What do you think? Should I have left the chapter in the book?

17 Comments

  1. Sheila on March 25, 2014 at 4:08 pm

    I am so glad you have included it here. I wanted to know Bea’s story, and I am not sure if it would have fit in the original, or if she deserved her own book. Hate that about Val, and I hope there are other Vaughns to carry on the family snark.

  2. Christine on March 25, 2014 at 5:00 pm

    I like this chapter, but I also liked how the book ended. It was good to have a bit of mystery still left over.

  3. SarahC. on March 25, 2014 at 5:57 pm

    I like this new chapter. I rather think it should have stayed in the book (not all the Bea stuff but just this part.) It feels… fitting to finally find out what happened to Bea. Also, I think the more nuanced version of Bea, grown-up and having loved (since, frankly, I don’t think the Bea we saw in the book was all that capable of love for anyone, really). It bothered me in the book sometimes because it seemed like Addy, for all her knowing Bea so well, loved Bea while Bea herself really didn’t care much for Addy at all except as a sort of plaything. Seeing that even after all these years, Bea did still care about Addy takes that bad taste away.

    At any rate, I am VERY glad to finally get to read it here!

  4. Sharlene Martin Moore on March 25, 2014 at 6:21 pm

    Thanks for sharing. I think everything that was cut sounds marvelous, I love big books, why do some publishers not want books to be beyond a certain number of pages.

  5. Ella on March 25, 2014 at 6:52 pm

    Loved the way the book ended with a bit of mystery. This chapter tide their story into a neat and tidy bow, and I don’t always like bows… It’s perfect to have the choice to read bits and such on the this website if you are so inclined.
    Thanks for sharing!

  6. Susan Gorman on March 25, 2014 at 8:36 pm

    I enjoyed how the book ended.
    Ending Ashford with the hint of mystery worked. As readers, we were able to imagine what happened to Bea.

    Thank you for posting the chapter….enjoyed it! 🙂

  7. Jane B on March 25, 2014 at 9:49 pm

    I wish you’d left it in. The book seemed to end so abruptly as published; to me, it felt rushed. I think you were right in cutting a lot of Bea’s adventures, though.

    In any case, I’m glad to be able to read the chapter!

  8. Jan Siler on March 25, 2014 at 9:51 pm

    I think the mystery at the end of Ashford was actually very powerful, but I really like how you frame their reunion conversation….very in keeping with their personalities. I am torn about if it should have been in or out, but delighted to have had the opportunity to read “the rest of the story”….

    Maybe some day, the Bea stories will be another book or a novella!

  9. B Jones on March 25, 2014 at 11:29 pm

    I wanted “the rest of the story” at the end of Ashford but sometimes a little mystery is good. I rather expected a whole new book about Bea but can live with this for now.

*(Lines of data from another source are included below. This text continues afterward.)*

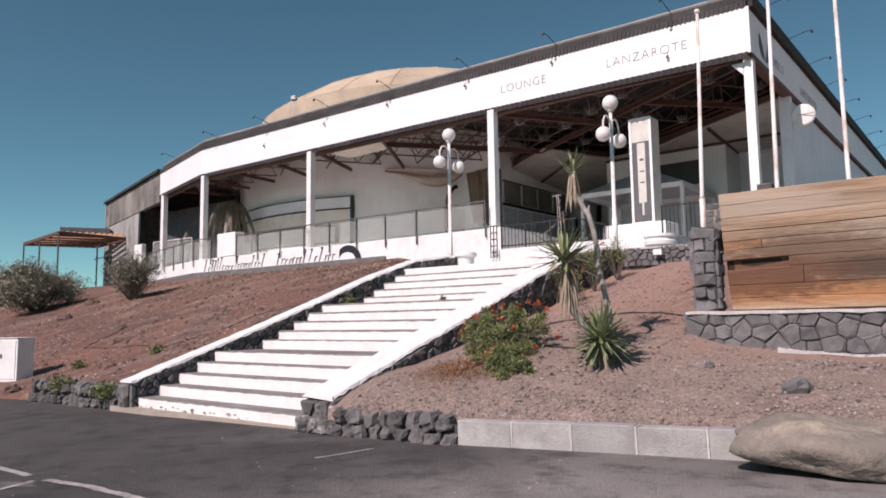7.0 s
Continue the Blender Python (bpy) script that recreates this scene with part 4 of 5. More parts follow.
# sign tower on its block
blockt = tagged(part("plinth_block", Geo().box(-0.25, 2.05, 17.45, 18.7, LOW, 4.66, 0.03), WHITE), "white masonry block under the sign tower", "plinth")
tower = thing("sign_tower", "tall white sign tower with a grey panel", "sign", (1.13, 17.80, 4.66))
part("body", Geo().box(-0.40, 0.40, 0, 0.72, 0, 3.83, 0.02), SIGNL, tower)
for dx in (-0.37, 0.37):
    part("frame_bar", Geo().box(dx - 0.045, dx + 0.045, -0.03, -0.002, 0, 3.83, 0.006), WHITE, tower)
part("frame_bar", Geo().box(-0.32, 0.32, -0.03, -0.002, 3.74, 3.83, 0.006), WHITE, tower)
part("frame_bar", Geo().box(-0.32, 0.32, -0.03, -0.002, 0.0, 0.07, 0.006), WHITE, tower)
part("panel", Geo().box(-0.32, 0.32, -0.018, -0.003, 0.075, 2.95, 0.004), SIGNG, tower, "dark grey panel")
part("strip", Geo().box(-0.13, 0.16, -0.03, -0.019, 0.75, 2.90, 0.004), SIGNL, tower, "pale emblem strip")
part("tail", Geo().box(-0.02, 0.05, -0.03, -0.019, 0.30, 0.74, 0.004), SIGNL, tower)
for z in (2.25, 1.85, 1.45):
    part("mark", Geo().box(-0.05, 0.10, -0.036, -0.031, z, z + 0.05 + 0.04 * (z > 2), 0.002), SIGNG, tower)

# stone wall and pillar under the corner post
def coursed_wall(name, label, a, b, z0, h, course, seed, deep, core=DUST, rough=1.0):
    """A wall of squared blocks laid in courses, with pale joints."""
    w = thing(name, label, "wall", group="basalt walls")
    a, b = Vector(a), Vector(b)
    d = (b - a).normalized()
    o = Vector((-d.y, d.x))
    part("core", Geo().slab([tuple(p) for p in (a, b, b + o * deep, a + o * deep)], z0 - 0.4, z0 + h - 0.03), core, w)
    rnd = random.Random(seed)
    rows = max(1, round(h / course))
    for p, q in ((a, b), (b, b + o * deep), (a + o * deep, a)):
        put, length = along(p, q, z0), (q - p).length
        for r in range(rows):
            v0, v1 = h * r / rows + 0.007, h * (r + 1) / rows - 0.007
            u = 0.0
            while u < length - 0.02:
                e = u + course * rnd.uniform(0.9, 2.3 if rough == 1 else 1.3)
                e = length if length - e < course * 0.7 else e
                j = [rnd.uniform(-0.010, 0.010) * rough for _ in range(4)]
                poly = [(u + 0.007, v0 + j[0]), (e - 0.007, v0 + j[1]), (e - 0.007 + j[3], v1 + j[2]), (u + 0.007 + j[2], v1 + j[3])]
                g = Geo()
                stone(g, [poly[0], ((poly[0][0] + poly[1][0]) / 2, poly[0][1] + j[2]), poly[1], poly[2], ((poly[2][0] + poly[3][0]) / 2, poly[2][1] + j[0]), poly[3]], put, 0.05, rnd.uniform(0.008, 0.024) * rough, rnd)
                part("block", g, BLOCK if rough == 1 else BASALT, w)
                u = e
    lid = Geo().slab([tuple(p) for p in (a, b, b + o * deep, a + o * deep)], z0 + h - 0.029, z0 + h + 0.004)
    part("top_bed", lid, core, w)
    return w


coursed_wall("block_wall", "wall of squared grey basalt blocks under the corner post", (3.70, 16.55), (5.30, 16.60), 2.9, 1.99, 0.20, 51, 0.34)
coursed_wall("block_pillar", "basalt block pillar beside the corner post", (5.31, 16.42), (5.70, 16.42), 3.1, 2.20, 0.20, 53, 1.3)

# low wall at the head of the bank
rock_wall("lava_wall", "low lava stone wall with a pale coping at the top of the bank", (4.35, 8.30), (9.6, 8.62), 2.42, 0.40, 0.125, 61, BASALT, "lava stone walls", 0.055, 0.34, LIME)

basin = thing("fountain_basin", "round white basin with a stepped rim behind the low wall", "basin", (4.92, 9.7, 2.54))
part("bowl", Geo().lathe([(0.28, 0), (0.28, 0.40), (0.36, 0.44), (0.37, 0.52), (0.33, 0.55), (0.33, 0.60), (0.37, 0.62), (0.37, 0.68), (0.31, 0.69), (0.05, 0.66)], (0, 0, 0), 28), WHITE, basin, smooth=False)
small_box = tagged(part("junction_box", Geo().box(5.36, 5.54, 8.16, 8.24, 2.62, 2.74, 0.008), WHITE), "small white box fixed to the low wall", "box")

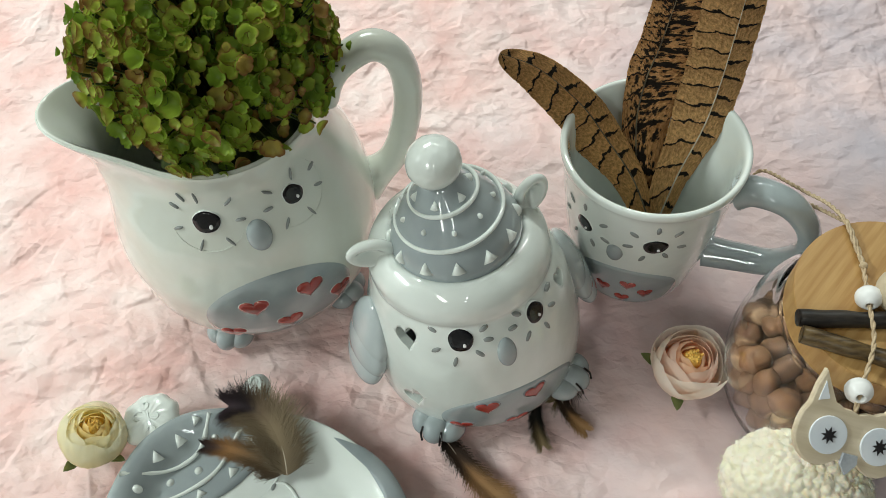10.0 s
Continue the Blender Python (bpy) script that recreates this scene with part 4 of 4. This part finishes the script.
def ranunculus(loc, tilt, size, seed, outer, mid, inner, label, shut=0):
    """A fabric flower head: rings of cupped petals round a yellow heart."""
    t = thing("ranunculus", loc, label, "flower", "flower heads on the paper")
    t.matrix_basis = Matrix.Translation(loc) @ Vector(tilt).normalized().to_track_quat("Z", "Y").to_matrix().to_4x4() @ Matrix.Rotation(seed * 1.3, 4, "Z") @ Matrix.Scale(size, 4)
    rings = [(0.0058, 3, 1.35, 142, inner), (0.0080, 3, 1.40, 138, inner), (0.0102, 3, 1.40, 136, mid), (0.0123, 3, 1.45, 133 + 0.5 * shut, mid), (0.0146, 3, 1.40, 129 + 0.8 * shut, outer), (0.0164, 4, 1.20, 121 + shut, outer)]
    brim = 0.0188 + 0.0164 * abs(math.cos(radians(121 + shut)))
    for k, (r, n, wide, reach, m_) in enumerate(rings):
        me = petal(r, wide, radians(reach), 0.03, seed * 10 + k)
        up = brim + 0.0004 * (5 - k) + r * math.cos(radians(reach))
        for q in range(n):
            part("petal", me, m_, t, m=Matrix.Translation((0, 0, up)) @ Matrix.Rotation(2 * math.pi * q / n + k * 0.7, 4, "Z") @ pose(0, 0, 0, 0, 3 * math.sin(q * 2.1 + k + seed), 0))
    part("flower_core", ball(0.0118, 0.0118, 0.0095, 30, 16), inner, t, m=pose(0, 0, brim - 0.0140))
    heart_ = part("flower_heart", ball(0.0042, 0.0042, 0.0050, 24, 14, 0.25, 700.0), M_STAMEN, t, "yellow stamens", pose(0, 0, brim - 0.0030))
    rng = np.random.RandomState(seed)
    for q in range(14):
        a, r = rng.uniform(0, 6.28), rng.uniform(0.0008, 0.0034)
        part("stamen", ball(0.0007, 0.0007, 0.0016, 8, 6), M_STAMEN, heart_, m=pose(r * math.cos(a), r * math.sin(a), 0.0038 + rng.uniform(0, 0.001)))
    for q in range(4):
        a = q * 1.7 + seed
        lf = slab([(0.0, -0.0016), (0.005, -0.0028), (0.0090, -0.0012), (0.0112, 0.0002), (0.0090, 0.0016), (0.005, 0.0028), (0.0, 0.0016)], 0.0004, 0.0001)
        part("sepal", lf, M_CALYX, t, "small green sepal", Matrix.Rotation(a, 4, "Z") @ pose(0.0095, 0, 0.004 + 0.001 * q, 0, -22, 0))
    part("flower_base", ball(0.0070, 0.0070, 0.0035, 20, 10), M_CALYX, t, m=pose(0, 0, 0.0032))


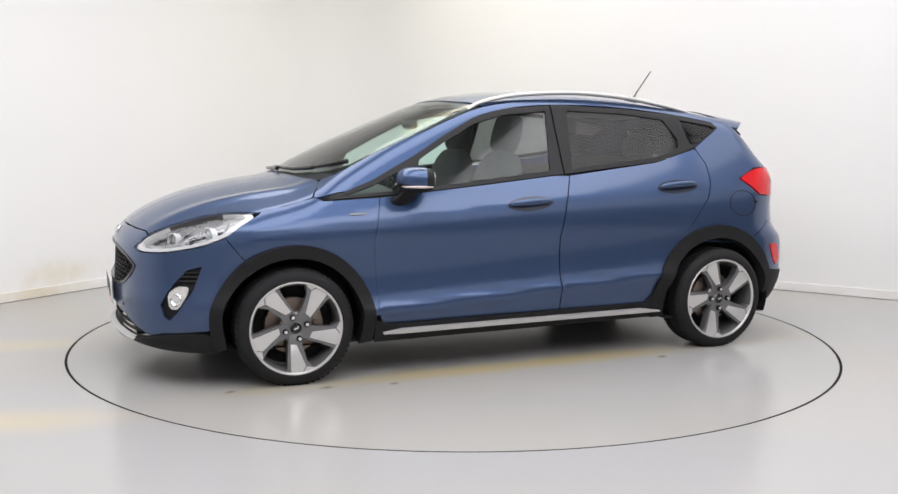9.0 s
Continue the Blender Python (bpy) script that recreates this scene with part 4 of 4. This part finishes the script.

  10. Pam on March 26, 2014 at 9:50 am

    Don’t be afraid of the big book!
    Diana Gabaldon books are 1000+ pages and they sell millions of copies, so big books do sell.
    If the story is great, then we readers are happy to have more pages.
    And I would have loved to had all those missing pages of Bea’s story, especially woven throughout the rest of the book. It would have made for a very interesting read.

  11. Betty S. on March 26, 2014 at 9:09 pm

    I think the chapter should have been in, if not the rest of Bea’s story, but am glad to have read it here.

    Also agree with Pam that readers will read interesting long books – My gosh, I read the 700 plus pages of The Winter’s Tale. Many of my favorite authors write 700 – 900 page books.

  12. HJ on March 27, 2014 at 3:47 pm

    Thank you so much for posting this! I’ll have to re-read Ashford Affair to give an opinion on whether it should have stayed in.

    For those of us who have the hardback, please could you also post online the “short history of how it came to be cut”? Thanks!

  13. hilly on March 31, 2014 at 11:22 pm

    What’s done is done, howsoever it came about. You did cover it enough in the book. That said, I’m glad that I read this scene, it’s very touching. Thank you for sharing it with us.

  14. Elizabeth K. Mahon on April 16, 2014 at 3:28 pm

    Thank god for the Interwebs so that authors can share bits and pieces like this with their readers. I agree, though, that I wish this chapter had stayed in. It sort of gave closure to Beatrice and Addie’s relationship, that I felt was missing when I read the book last year.

  15. Joy Elkins on May 13, 2014 at 11:09 pm

    I’ve read this book 4 times because I love it so much! It was nice to read this extra chapter now, but I didn’t miss it before. I figured as much happened with Bea. So either way is great for me! It’s my all time favorite book and I can’t wait for the new one. I have already pre-ordered it! Thanks so much for writing.

  16. Rebekah on July 30, 2014 at 11:29 pm

    Lauren, I’m so glad you published this here! I just finished the book about half an hour ago and it was driving me nuts wondering what happened to Bea, how she got to Arizona, how she maneuvered her way out of Kenya. If you hadn’t posted this I was going to contact you on facebook to ask!

    My opinion is those who want a mystery, to imagine for themselves what happened, are able to, and for the rest of us who are curious, we can find it out on your website. =)

  17. RL on November 27, 2022 at 4:32 pm

    I definitely think this chapter should have been left in the book. I am so glad I found this here.